--- start ---

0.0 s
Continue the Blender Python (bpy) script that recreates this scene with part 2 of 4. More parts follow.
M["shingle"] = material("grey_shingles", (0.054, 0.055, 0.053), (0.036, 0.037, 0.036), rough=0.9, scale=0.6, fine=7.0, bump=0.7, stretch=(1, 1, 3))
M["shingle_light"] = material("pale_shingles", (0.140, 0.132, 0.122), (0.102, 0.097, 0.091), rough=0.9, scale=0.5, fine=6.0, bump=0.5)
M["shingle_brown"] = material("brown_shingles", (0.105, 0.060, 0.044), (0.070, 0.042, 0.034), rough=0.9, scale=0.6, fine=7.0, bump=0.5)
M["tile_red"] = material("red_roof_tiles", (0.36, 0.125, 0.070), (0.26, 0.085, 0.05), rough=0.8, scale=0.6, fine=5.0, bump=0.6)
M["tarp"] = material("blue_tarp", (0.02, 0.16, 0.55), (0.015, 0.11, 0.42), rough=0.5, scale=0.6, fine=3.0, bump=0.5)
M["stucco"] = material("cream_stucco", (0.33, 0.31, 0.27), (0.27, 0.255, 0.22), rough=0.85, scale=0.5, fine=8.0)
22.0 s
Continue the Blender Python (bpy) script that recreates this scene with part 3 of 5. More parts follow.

--- end ---

Set down, unchanged, the line that contains "4. More parts follow." together with every later line in the records, through the last one.

The output -
Continue the Blender Python (bpy) script that recreates this scene with part 2 of 4. More parts follow.
M["shingle"] = material("grey_shingles", (0.054, 0.055, 0.053), (0.036, 0.037, 0.036), rough=0.9, scale=0.6, fine=7.0, bump=0.7, stretch=(1, 1, 3))
M["shingle_light"] = material("pale_shingles", (0.140, 0.132, 0.122), (0.102, 0.097, 0.091), rough=0.9, scale=0.5, fine=6.0, bump=0.5)
M["shingle_brown"] = material("brown_shingles", (0.105, 0.060, 0.044), (0.070, 0.042, 0.034), rough=0.9, scale=0.6, fine=7.0, bump=0.5)
M["tile_red"] = material("red_roof_tiles", (0.36, 0.125, 0.070), (0.26, 0.085, 0.05), rough=0.8, scale=0.6, fine=5.0, bump=0.6)
M["tarp"] = material("blue_tarp", (0.02, 0.16, 0.55), (0.015, 0.11, 0.42), rough=0.5, scale=0.6, fine=3.0, bump=0.5)
M["stucco"] = material("cream_stucco", (0.33, 0.31, 0.27), (0.27, 0.255, 0.22), rough=0.85, scale=0.5, fine=8.0)
22.0 s
Continue the Blender Python (bpy) script that recreates this scene with part 3 of 5. More parts follow.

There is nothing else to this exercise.